Jetzt sei Unterstützung vonseiten der Politik gefragt, so Karin Schmidt-Friderichs. Denn nur wenn die Branche wirtschaftlich stabil sei, könne sie auch weiterhin zur inneren Stabilität der Gesellschaft beitragen. "Die Buchbranche hat sich in den letzten beiden Jahren als bemerkenswert widerstandsfähig erwiesen. Doch die instabile Welt- und Marktlage stellt sie vor neue große Herausforderungen. Die Branche braucht dringend ausgleichende Maßnahmen durch die Politik, damit sie ihrem gesellschaftlichen Auftrag weiterhin in gewohnter Weise nachkommen kann", sagte Schmidt-Friderichs.
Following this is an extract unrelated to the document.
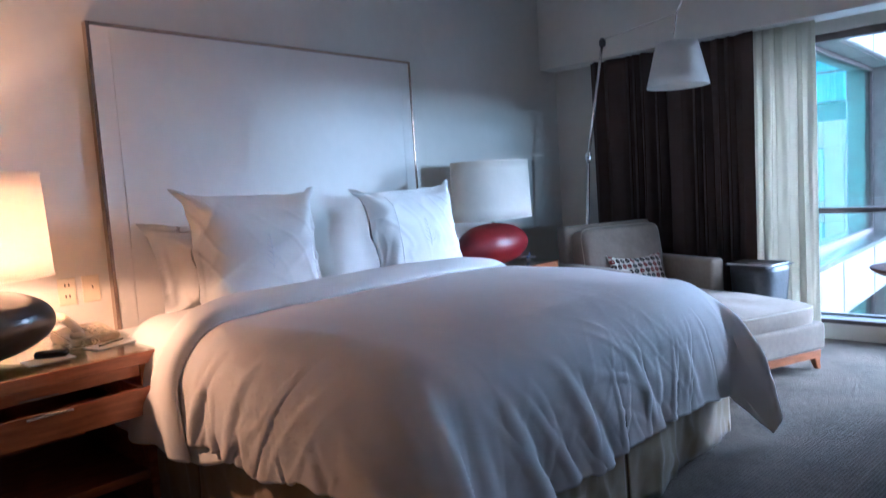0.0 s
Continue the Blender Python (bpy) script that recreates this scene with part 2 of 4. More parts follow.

Konkret fordert die Buchbranche:
- die im Koalitionsvertrag vereinbarte Verlagsförderung schnell auf den Weg zu bringen,
- die Aktivitäten des Buchhandels für Kulturveranstaltungen und Leseförderung finanziell abzufedern,
- die von den EU-Finanzminister*innen eröffneten Mehrwertsteuerreduzierungen auszuschöpfen
- und insgesamt Entlastungspakete und Unternehmenshilfen so zu schnüren, dass auch krisengebeutelte Verlage und Buchhandlungen darauf zugreifen können.